It shouldn’t be here. A post-industrial mining town, slowly picking itself up after coal disappeared entirely? Not the spot you hunt for world-class culture. But Wakefield did something unexpected. It built a temple for abstract sculpture right where its famous daughter started.
The Artist Behind the Stone
Barbara Hepworth. You probably know the name, maybe even a shape. She was born there in 1903, right in Yorkshire. She studied at the Leeds School of Art, rubbing shoulders with Henry Moore. They were close. Very close.
People think Moore invented the pierced form. They’re wrong. Hepworth did. It’s her signature—holes in solid matter, letting light through, making the negative space matter just as much as the stone or bronze itself. Moore liked it enough to copy it, history has it seems forgotten that it originated in her hands. Her most famous piece isn’t in Wakefield either. It stands outside the United Nations in New York, a memorial to Dag Hammarssjöld. A friend. A leader. Gone. The sculpture remembers him.
Chipperfield’s Box
David Chipperfield designed the building. 2011, it opened.
Concrete. Trapezoid. Sharp angles cutting into the landscape. One side of the museum dips its toes into the River Calder. Literally. The structure meets the water at the weir. It feels intentional, almost like the building is drinking. Across the road sits the Chantry Chapel, an ancient contrast to this modern monolith. To the south, old brick industrial buildings—former mills now housing creative workers—provide a rough, warm backdrop to the museum’s cool geometry. It clashes. Beautifully.
“The collection is not just for looking, it is for understanding how art is made.”
They call it a museum, not a gallery. Deliberately. Because the curators care about process. The how, not just the what. You learn about the making.
More Than Just Hepworth
Walk inside and you see LS Lowry’s matchstick figures.

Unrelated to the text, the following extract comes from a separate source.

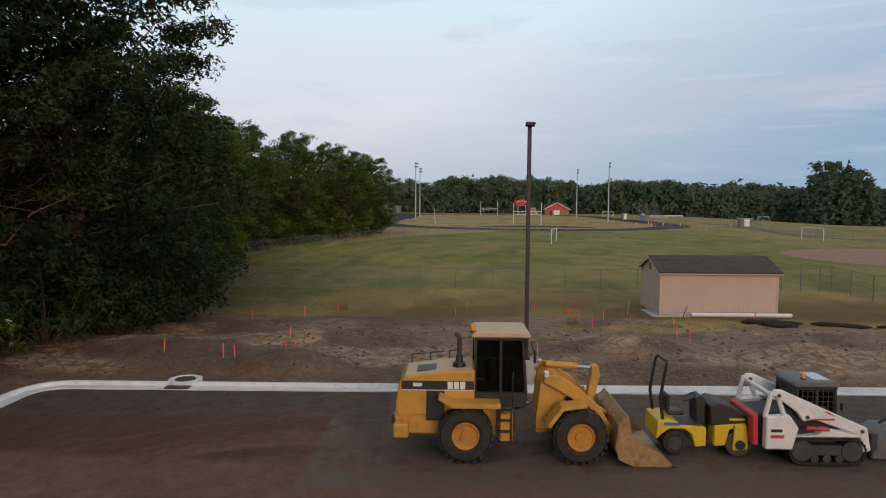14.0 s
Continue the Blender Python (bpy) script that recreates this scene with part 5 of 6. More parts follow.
def skid_loader():
    o = thing("compact_track_loader", "white compact track loader with red rear panel and dark cab", "track loader")
    for s in (-1, 1):
        crawler(o, -0.95, 1.1, s * 0.72, 0.36, 0.42)
    bm = prism([(-1.75, 0.5), (-1.78, 1.28), (-0.75, 1.35), (-0.2, 1.1), (1.0, 0.85), (1.05, 0.5), (0.9, 0.32), (-1.4, 0.32)], -0.52, 0.52, 0.04)
    part("chassis", bm, DARKSTEEL, o)
    for s in (-1, 1):
        bm = prism([(-1.62, 0.42), (-1.62, 1.3), (-1.0, 1.36), (-0.75, 1.0), (-0.9, 0.42)], s * 0.86 - 0.12, s * 0.86 + 0.12, 0.03)
        part("rear_fender", bm, WHITE, o)
        bm = prism([(-0.9, 0.74), (-0.2, 0.8), (-0.05, 1.0), (0.6, 0.86), (0.95, 0.84), (1.02, 0.74)], s * 0.72 - 0.2, s * 0.72 + 0.2, 0.03)
        part("track_guard", bm, WHITE, o)
        bm = prism([(-1.5, 1.9), (-1.4, 2.03), (-1.2, 2.02), (-0.2, 1.58), (0.85, 1.12), (1.1, 1.02), (1.22, 0.4), (1.04, 0.32), (0.9, 0.8), (0.7, 0.88), (-0.35, 1.24), (-0.62, 1.18), (-0.78, 1.42), (-1.2, 1.72)], s * 0.86 - 0.07, s * 0.86 + 0.07, 0.025)
        arm = part("lift_arm", bm, WHITE, o, "white bent lift arm")
        part("arm_stripe", prism([(-0.1, 1.46), (0.02, 1.46), (0.24, 1.33), (0.12, 1.36)], s * 0.931 - 0.004, s * 0.931 + 0.004, 0), RED, arm)
        for p, q in (((-1.62, 1.28), (-1.47, 1.96)), ((-1.1, 1.3), (-1.36, 1.98))):
            part("arm_tower", tube((p[0], s * 0.86, p[1]), (q[0], s * 0.86, q[1]), 0.065, seg=10), WHITE, o)
        for p in ((-1.3, 1.88), (-0.52, 1.3), (0.95, 0.93)):
            part("pivot_pin", tube((p[0], s * 0.86 - 0.1, p[1]), (p[0], s * 0.86 + 0.1, p[1]), 0.05, seg=12), DARKSTEEL, arm)
        part("side_recess", prism([(-0.98, 0.76), (-1.02, 1.3), (-0.8, 1.36), (-0.3, 1.16), (0.5, 0.9), (-0.1, 0.98), (-0.25, 0.78)], s * 0.7 - 0.02, s * 0.7 + 0.02, 0), BLACKPAINT, o)
        for k in range(7):
            part("screen_bar", box((-0.48 + 0.14 * k, s * 0.565, 1.62), (0.012, 0.012, 0.68), 0), DARKSTEEL, o)
        for k in range(5):
            part("screen_bar", box((-0.06, s * 0.568, 1.34 + 0.14 * k), (0.9, 0.012, 0.012), 0), DARKSTEEL, o)
        bm = tube((-0.55, s * 0.96, 1.02), (0.05, s * 0.96, 0.98), 0.05)
        part("lift_cylinder", bm, RED, o, "red hydraulic cylinder")
        plate(o, -1.5, -1.2, 0.9, 0.98, s * 0.985, BLACKPAINT, "decal", "plain dark maker's bars")
        plate(o, -1.5, -1.15, 0.74, 0.82, s * 0.985, RED, "decal", "red mark")
        plate(o, -0.35, 0.2, 1.22, 1.27, s * 0.935, RED, "decal", "red stripe")
    bm = tube((-1.35, -0.85, 1.8), (-1.35, 0.85, 1.8), 0.07)
    part("arm_crossbar", bm, WHITE, o)
    bm = prism([(-1.86, 0.45), (-1.9, 1.28), (-1.74, 1.34), (-1.7, 0.45)], -0.75, 0.75, 0.03)
    door = part("rear_door", bm, RED, o, "red engine door")
    part("grille", box((-1.9, 0, 0.98), (0.03, 0.85, 0.4), 0.02, rot=Matrix.Rotation(-0.04, 4, "Y")), BLACKPAINT, door)
    cabin(o, -0.65, 0.45, 0.55, 0.85, 2.02, BLACKPAINT, GREY, lean=0.05, over=0.06)
    part("roof_window", box((0.12, 0, 2.185), (0.42, 0.8, 0.012), 0.003), ROOFGREY, o, "pale roof window")
    part("lamp", box((0.48, -0.4, 1.98), (0.08, 0.16, 0.1), 0.01), WHITE, o, "white work lamp")
    part("mirror", box((0.56, -0.62, 1.5), (0.04, 0.1, 0.22), 0.01), BLACKPAINT, o)
    beacon(o, -0.35, -0.3, 2.16)
    bm = box((1.2, 0, 0.42), (0.14, 1.3, 0.5), 0.03)
    part("coupler", bm, DARKSTEEL, o)
    return o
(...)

David Hockney’s bold lines. Henry Moore’s forms, still there, still resonating. Ronald Moody adds his quiet presence to the mix. Then there are the changing exhibitions, rotating the city’s own art collection in and out. A small sculpture garden waits outside, letting the work breathe in the air.
Why not drive the seven miles southwest to the Yorkshire Sculpture Park? Sure, you can. The sculptures there are larger, outdoors, wilder. But this? This is intimate. Precise. If you’re in a car, tack it onto your itinerary. Easy enough.
Stop by the Chantry Bridge while you’re at it. It frames the river nicely. The view is nice too. But the real story is inside the concrete walls.